WHAT THIS TASK INVOLVES:
Give back, unchanged, the line with "3. This part finishes the script.", the line with "return frond(palm, pts, seed, **spec)", and every line between them, and no other line.

=== GIVEN INFORMATION ===

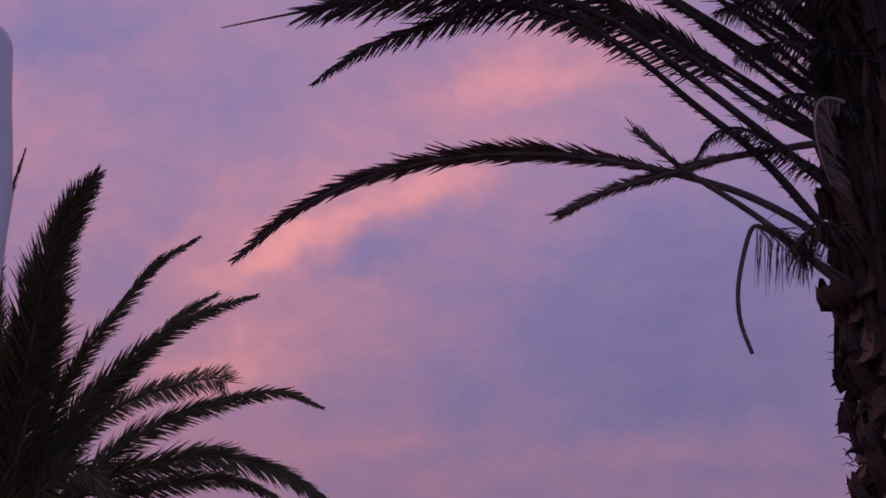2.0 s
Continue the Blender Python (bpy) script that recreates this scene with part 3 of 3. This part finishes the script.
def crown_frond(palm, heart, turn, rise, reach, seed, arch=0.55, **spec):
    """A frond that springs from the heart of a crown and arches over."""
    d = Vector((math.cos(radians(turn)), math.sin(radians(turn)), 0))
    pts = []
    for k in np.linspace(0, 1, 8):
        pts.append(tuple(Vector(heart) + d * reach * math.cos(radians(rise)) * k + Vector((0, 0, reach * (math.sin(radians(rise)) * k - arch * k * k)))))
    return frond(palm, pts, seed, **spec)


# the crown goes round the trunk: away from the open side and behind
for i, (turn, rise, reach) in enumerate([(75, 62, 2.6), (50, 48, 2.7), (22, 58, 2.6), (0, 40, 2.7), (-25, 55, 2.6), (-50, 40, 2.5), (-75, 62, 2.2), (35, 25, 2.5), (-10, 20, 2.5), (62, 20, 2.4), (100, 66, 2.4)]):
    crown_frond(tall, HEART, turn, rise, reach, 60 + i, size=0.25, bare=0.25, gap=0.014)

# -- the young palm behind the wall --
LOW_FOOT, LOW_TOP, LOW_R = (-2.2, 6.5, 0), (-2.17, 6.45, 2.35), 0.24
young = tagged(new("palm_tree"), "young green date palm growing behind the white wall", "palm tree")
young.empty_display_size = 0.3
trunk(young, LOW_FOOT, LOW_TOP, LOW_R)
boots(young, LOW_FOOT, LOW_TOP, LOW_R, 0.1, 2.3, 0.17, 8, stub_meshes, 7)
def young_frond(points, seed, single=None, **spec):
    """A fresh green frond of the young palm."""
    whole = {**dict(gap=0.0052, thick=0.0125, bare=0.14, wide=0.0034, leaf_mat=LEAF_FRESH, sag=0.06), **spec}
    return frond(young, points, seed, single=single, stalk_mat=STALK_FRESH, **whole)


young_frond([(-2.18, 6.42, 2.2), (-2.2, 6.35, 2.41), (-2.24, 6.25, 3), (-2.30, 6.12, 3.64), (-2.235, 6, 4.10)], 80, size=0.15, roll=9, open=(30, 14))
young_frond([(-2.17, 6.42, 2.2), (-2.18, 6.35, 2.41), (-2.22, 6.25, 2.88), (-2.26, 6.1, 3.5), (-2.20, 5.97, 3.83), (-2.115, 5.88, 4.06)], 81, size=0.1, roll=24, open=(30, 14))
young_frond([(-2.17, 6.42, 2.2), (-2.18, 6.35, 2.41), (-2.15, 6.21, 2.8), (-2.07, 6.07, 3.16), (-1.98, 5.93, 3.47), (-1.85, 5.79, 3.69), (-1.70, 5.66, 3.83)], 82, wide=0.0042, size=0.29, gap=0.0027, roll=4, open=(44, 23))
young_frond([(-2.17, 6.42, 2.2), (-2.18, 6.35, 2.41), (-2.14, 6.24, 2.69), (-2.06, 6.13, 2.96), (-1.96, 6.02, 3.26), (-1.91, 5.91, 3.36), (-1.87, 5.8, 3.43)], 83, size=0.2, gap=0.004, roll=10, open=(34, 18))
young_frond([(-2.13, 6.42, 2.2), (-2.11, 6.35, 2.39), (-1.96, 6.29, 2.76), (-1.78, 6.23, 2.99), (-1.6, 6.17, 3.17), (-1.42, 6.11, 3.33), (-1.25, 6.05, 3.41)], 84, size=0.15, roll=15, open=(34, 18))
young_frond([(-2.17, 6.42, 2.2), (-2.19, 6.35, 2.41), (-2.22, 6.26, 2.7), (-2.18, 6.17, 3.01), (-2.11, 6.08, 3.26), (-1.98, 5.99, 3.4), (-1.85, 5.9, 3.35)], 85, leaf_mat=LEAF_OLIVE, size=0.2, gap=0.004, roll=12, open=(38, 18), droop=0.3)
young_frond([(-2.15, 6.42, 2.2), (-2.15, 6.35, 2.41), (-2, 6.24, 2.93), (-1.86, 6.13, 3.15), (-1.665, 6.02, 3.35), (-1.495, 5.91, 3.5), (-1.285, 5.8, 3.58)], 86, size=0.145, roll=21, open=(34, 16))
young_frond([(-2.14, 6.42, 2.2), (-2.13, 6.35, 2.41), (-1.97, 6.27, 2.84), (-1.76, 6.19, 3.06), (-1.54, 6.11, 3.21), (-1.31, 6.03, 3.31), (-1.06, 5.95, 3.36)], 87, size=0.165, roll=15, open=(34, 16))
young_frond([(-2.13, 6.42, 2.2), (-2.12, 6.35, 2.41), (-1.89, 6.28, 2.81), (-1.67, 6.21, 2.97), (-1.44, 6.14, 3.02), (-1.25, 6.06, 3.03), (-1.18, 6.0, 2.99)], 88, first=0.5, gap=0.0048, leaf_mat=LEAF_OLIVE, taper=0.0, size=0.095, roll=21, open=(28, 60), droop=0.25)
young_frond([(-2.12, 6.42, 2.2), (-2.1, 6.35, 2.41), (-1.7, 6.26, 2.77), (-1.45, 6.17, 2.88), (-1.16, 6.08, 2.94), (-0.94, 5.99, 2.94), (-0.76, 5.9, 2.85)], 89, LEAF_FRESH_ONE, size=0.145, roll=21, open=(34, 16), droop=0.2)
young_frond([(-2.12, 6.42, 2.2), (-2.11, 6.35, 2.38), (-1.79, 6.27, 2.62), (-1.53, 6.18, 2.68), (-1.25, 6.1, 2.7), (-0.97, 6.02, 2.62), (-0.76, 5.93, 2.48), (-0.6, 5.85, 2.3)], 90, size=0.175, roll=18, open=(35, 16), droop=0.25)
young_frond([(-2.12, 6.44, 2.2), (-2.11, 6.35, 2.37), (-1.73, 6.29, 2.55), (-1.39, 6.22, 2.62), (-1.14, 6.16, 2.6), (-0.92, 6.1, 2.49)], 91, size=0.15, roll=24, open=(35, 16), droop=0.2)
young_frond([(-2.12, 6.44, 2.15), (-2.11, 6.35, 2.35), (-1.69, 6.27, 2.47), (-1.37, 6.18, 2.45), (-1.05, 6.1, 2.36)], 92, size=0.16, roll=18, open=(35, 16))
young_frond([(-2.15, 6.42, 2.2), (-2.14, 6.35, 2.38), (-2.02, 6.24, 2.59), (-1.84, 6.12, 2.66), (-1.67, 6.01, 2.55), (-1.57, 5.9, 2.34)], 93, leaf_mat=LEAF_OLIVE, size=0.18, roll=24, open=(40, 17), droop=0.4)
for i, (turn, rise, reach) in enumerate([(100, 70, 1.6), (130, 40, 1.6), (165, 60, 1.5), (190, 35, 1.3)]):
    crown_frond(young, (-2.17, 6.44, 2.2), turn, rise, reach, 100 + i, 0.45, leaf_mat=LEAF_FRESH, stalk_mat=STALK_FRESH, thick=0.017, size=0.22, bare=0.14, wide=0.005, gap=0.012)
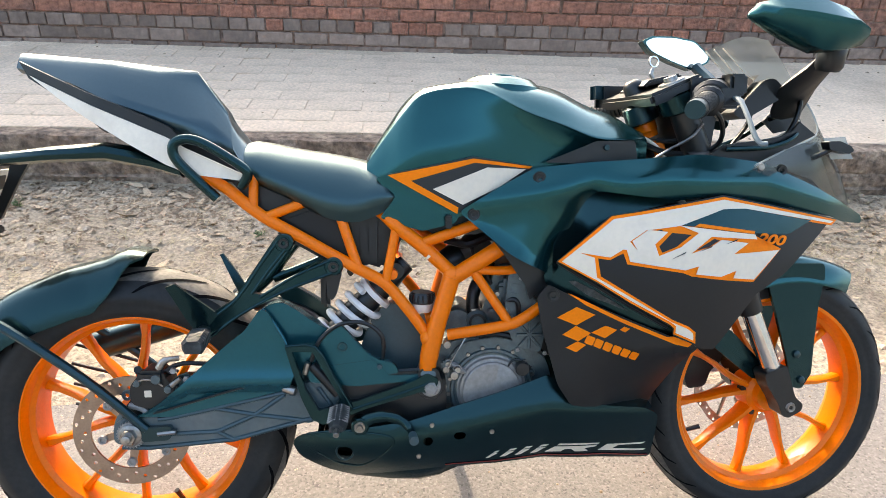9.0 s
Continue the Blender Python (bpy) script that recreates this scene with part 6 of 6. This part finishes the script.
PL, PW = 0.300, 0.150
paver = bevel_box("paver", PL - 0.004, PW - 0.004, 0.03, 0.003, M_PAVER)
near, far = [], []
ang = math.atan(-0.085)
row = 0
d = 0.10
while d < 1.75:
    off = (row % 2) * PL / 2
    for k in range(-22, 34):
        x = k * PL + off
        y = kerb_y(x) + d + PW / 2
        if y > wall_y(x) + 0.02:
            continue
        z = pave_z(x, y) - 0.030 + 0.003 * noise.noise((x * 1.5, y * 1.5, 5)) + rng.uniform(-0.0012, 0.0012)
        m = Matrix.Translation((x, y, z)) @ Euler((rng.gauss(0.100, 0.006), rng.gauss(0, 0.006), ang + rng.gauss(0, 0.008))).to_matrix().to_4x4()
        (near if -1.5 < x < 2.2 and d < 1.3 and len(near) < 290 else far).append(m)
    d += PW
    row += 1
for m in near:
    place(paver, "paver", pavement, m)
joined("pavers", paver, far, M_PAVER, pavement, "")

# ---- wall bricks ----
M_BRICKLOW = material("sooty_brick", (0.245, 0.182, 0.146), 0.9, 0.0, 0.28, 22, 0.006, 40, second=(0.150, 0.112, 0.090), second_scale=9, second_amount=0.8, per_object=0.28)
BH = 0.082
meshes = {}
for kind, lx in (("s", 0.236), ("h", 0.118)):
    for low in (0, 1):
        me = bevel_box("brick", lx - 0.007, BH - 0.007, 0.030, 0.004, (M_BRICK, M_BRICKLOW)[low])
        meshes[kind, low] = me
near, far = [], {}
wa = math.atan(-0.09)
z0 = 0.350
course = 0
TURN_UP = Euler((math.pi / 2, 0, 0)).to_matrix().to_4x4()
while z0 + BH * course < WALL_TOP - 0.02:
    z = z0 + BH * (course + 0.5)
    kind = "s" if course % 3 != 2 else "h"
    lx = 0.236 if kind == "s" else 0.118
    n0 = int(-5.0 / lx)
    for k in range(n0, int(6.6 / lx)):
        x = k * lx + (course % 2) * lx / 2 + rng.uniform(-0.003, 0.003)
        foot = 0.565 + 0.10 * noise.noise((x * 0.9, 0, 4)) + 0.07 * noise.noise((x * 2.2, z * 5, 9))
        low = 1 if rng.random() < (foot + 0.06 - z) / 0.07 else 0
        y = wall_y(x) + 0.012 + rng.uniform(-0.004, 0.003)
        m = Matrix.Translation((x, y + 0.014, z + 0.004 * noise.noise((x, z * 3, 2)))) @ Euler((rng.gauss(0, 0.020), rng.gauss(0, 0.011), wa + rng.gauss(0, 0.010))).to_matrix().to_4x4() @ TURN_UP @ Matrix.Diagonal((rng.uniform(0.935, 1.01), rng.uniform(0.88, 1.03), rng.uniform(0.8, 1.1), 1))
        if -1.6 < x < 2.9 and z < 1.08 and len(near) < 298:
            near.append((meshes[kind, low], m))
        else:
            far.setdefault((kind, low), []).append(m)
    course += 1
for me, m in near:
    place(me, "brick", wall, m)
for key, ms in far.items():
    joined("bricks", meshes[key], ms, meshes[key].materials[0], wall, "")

===

TASK RESPONSE:
Continue the Blender Python (bpy) script that recreates this scene with part 3 of 3. This part finishes the script.
def crown_frond(palm, heart, turn, rise, reach, seed, arch=0.55, **spec):
    """A frond that springs from the heart of a crown and arches over."""
    d = Vector((math.cos(radians(turn)), math.sin(radians(turn)), 0))
    pts = []
    for k in np.linspace(0, 1, 8):
        pts.append(tuple(Vector(heart) + d * reach * math.cos(radians(rise)) * k + Vector((0, 0, reach * (math.sin(radians(rise)) * k - arch * k * k)))))
    return frond(palm, pts, seed, **spec)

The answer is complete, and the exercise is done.